## Exercise goal
Go through the listing and set it down exactly, leaving out its pictures.

## Data excerpt
-- START --

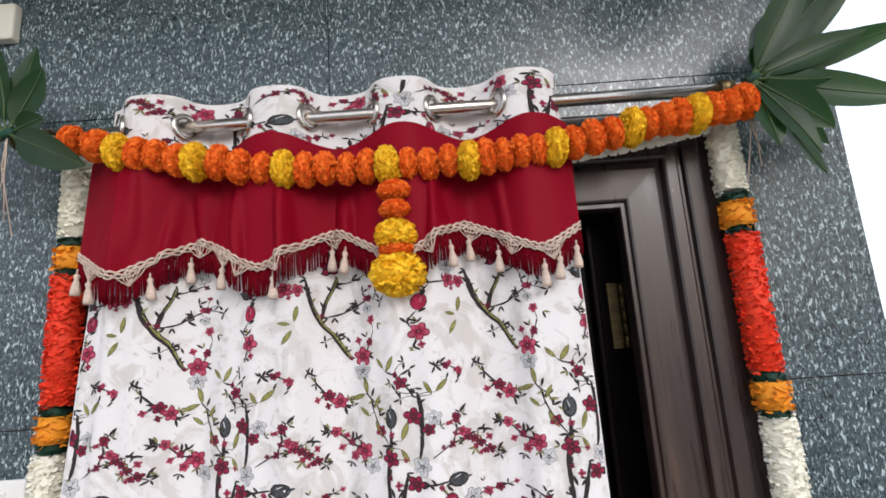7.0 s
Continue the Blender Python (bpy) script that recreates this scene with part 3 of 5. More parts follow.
TWIGS_MIDDLE = [(3, (-13.0, 4.9), (-14.3, 2.5), (-16.1, 0.6)), (3, (-16.9, -1.2), (-18.7, -2.7), (-19.9, -4.1)), (3, (-19.1, -5.0), (-20.1, -2.1), (-20.2, -0.4)), (2,
    (-22.8, 5.7), (-22.1, 7.4), (-22.0, 9.4)), (3, (-22.9, 4.7), (-24.9, 4.1), (-26.5, 2.2), (-27.4, -0.6)), (2, (-27.2, 2.2), (-30.0, 2.7), (-32.5, 4.4)), (3, (-27.4,
    -10.4), (-31.6, -10.8), (-33.3, -10.7)), (2, (-31.3, -11.0), (-32.6, -12.4), (-32.9, -13.3)), (2, (-33.3, -15.4), (-34.6, -17.2), (-33.4, -18.9)), (2, (-33.5, -19.7),
    (-33.9, -21.7)), (3, (-20.3, -15.3), (-18.0, -14.8), (-15.7, -13.6), (-13.5, -12.4)), (2, (-18.3, -9.5), (-16.1, -8.9), (-13.9, -7.9))]
TWIGS_LOWER = [(2, (-14.3, -22.4), (-13.2, -20.1), (-12.5, -18.0)), (2, (-31.1, -24.7), (-28.7, -24.8), (-26.0, -25.8)), (3, (-22.8, -25.7), (-20.9, -28.0), (-18.3,
    -30.2), (-16.4, -30.8)), (2, (-14.7, -25.7), (-13.9, -28.7), (-12.1, -30.4), (-11.4, -32.1)), (3, (-7.4, -26.9), (-6.2, -28.3), (-5.5, -29.6)), (2, (-8.4, -25.8),
    (-7.2, -27.1)), (2, (-29.4, -2.1), (-28.5, -1.1), (-26.5, 0.3)), (2, (-6.9, 4.1), (-5.0, 6.7), (-2.9, 8.0)), (2, (-11.7, 0.8), (-9.3, 3.7), (-6.8, 5.1))]
REPEAT_X, REPEAT_Z, ORIGIN_X, ORIGIN_Z = 0.288, 0.640, -0.200, 1.400
INK = {"shade": plain("print_dark_olive", (0.085, 0.080, 0.022), 0.85, 0, 0.4, 150, 0),
       "twig": plain("print_brown_black", (0.022, 0.017, 0.016), 0.85, 0, 0.4, 200, 0),
       "olive": plain("print_olive", (0.25, 0.24, 0.07), 0.85, 0, 0.45, 120, 0),
       "line": plain("print_outline", (0.050, 0.006, 0.014), 0.85, 0, 0.4, 200, 0),
       "crimson": plain("print_crimson", (0.38, 0.012, 0.060), 0.85, 0, 0.45, 150, 0, True),
       "pink": plain("print_pink", (0.56, 0.10, 0.17), 0.85, 0, 0.35, 150, 0, True),
       "plum": plain("print_plum", (0.11, 0.008, 0.028), 0.85, 0, 0.45, 150, 0, True),
       "slate": plain("print_slate", (0.075, 0.085, 0.095), 0.85, 0, 0.5, 130, 0, True),
       "mist": plain("print_pale_blue", (0.60, 0.61, 0.63), 0.85, 0, 0.3, 150, 0, True)}
INK_ID = {k: i for i, k in enumerate(INK)}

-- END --

## Written reply
7.0 s
Continue the Blender Python (bpy) script that recreates this scene with part 3 of 5. More parts follow.
TWIGS_MIDDLE = [(3, (-13.0, 4.9), (-14.3, 2.5), (-16.1, 0.6)), (3, (-16.9, -1.2), (-18.7, -2.7), (-19.9, -4.1)), (3, (-19.1, -5.0), (-20.1, -2.1), (-20.2, -0.4)), (2,
    (-22.8, 5.7), (-22.1, 7.4), (-22.0, 9.4)), (3, (-22.9, 4.7), (-24.9, 4.1), (-26.5, 2.2), (-27.4, -0.6)), (2, (-27.2, 2.2), (-30.0, 2.7), (-32.5, 4.4)), (3, (-27.4,
    -10.4), (-31.6, -10.8), (-33.3, -10.7)), (2, (-31.3, -11.0), (-32.6, -12.4), (-32.9, -13.3)), (2, (-33.3, -15.4), (-34.6, -17.2), (-33.4, -18.9)), (2, (-33.5, -19.7),
    (-33.9, -21.7)), (3, (-20.3, -15.3), (-18.0, -14.8), (-15.7, -13.6), (-13.5, -12.4)), (2, (-18.3, -9.5), (-16.1, -8.9), (-13.9, -7.9))]
TWIGS_LOWER = [(2, (-14.3, -22.4), (-13.2, -20.1), (-12.5, -18.0)), (2, (-31.1, -24.7), (-28.7, -24.8), (-26.0, -25.8)), (3, (-22.8, -25.7), (-20.9, -28.0), (-18.3,
    -30.2), (-16.4, -30.8)), (2, (-14.7, -25.7), (-13.9, -28.7), (-12.1, -30.4), (-11.4, -32.1)), (3, (-7.4, -26.9), (-6.2, -28.3), (-5.5, -29.6)), (2, (-8.4, -25.8),
    (-7.2, -27.1)), (2, (-29.4, -2.1), (-28.5, -1.1), (-26.5, 0.3)), (2, (-6.9, 4.1), (-5.0, 6.7), (-2.9, 8.0)), (2, (-11.7, 0.8), (-9.3, 3.7), (-6.8, 5.1))]
REPEAT_X, REPEAT_Z, ORIGIN_X, ORIGIN_Z = 0.288, 0.640, -0.200, 1.400
INK = {"shade": plain("print_dark_olive", (0.085, 0.080, 0.022), 0.85, 0, 0.4, 150, 0),
       "twig": plain("print_brown_black", (0.022, 0.017, 0.016), 0.85, 0, 0.4, 200, 0),
       "olive": plain("print_olive", (0.25, 0.24, 0.07), 0.85, 0, 0.45, 120, 0),
       "line": plain("print_outline", (0.050, 0.006, 0.014), 0.85, 0, 0.4, 200, 0),
       "crimson": plain("print_crimson", (0.38, 0.012, 0.060), 0.85, 0, 0.45, 150, 0, True),
       "pink": plain("print_pink", (0.56, 0.10, 0.17), 0.85, 0, 0.35, 150, 0, True),
       "plum": plain("print_plum", (0.11, 0.008, 0.028), 0.85, 0, 0.45, 150, 0, True),
       "slate": plain("print_slate", (0.075, 0.085, 0.095), 0.85, 0, 0.5, 130, 0, True),
       "mist": plain("print_pale_blue", (0.60, 0.61, 0.63), 0.85, 0, 0.3, 150, 0, True)}
INK_ID = {k: i for i, k in enumerate(INK)}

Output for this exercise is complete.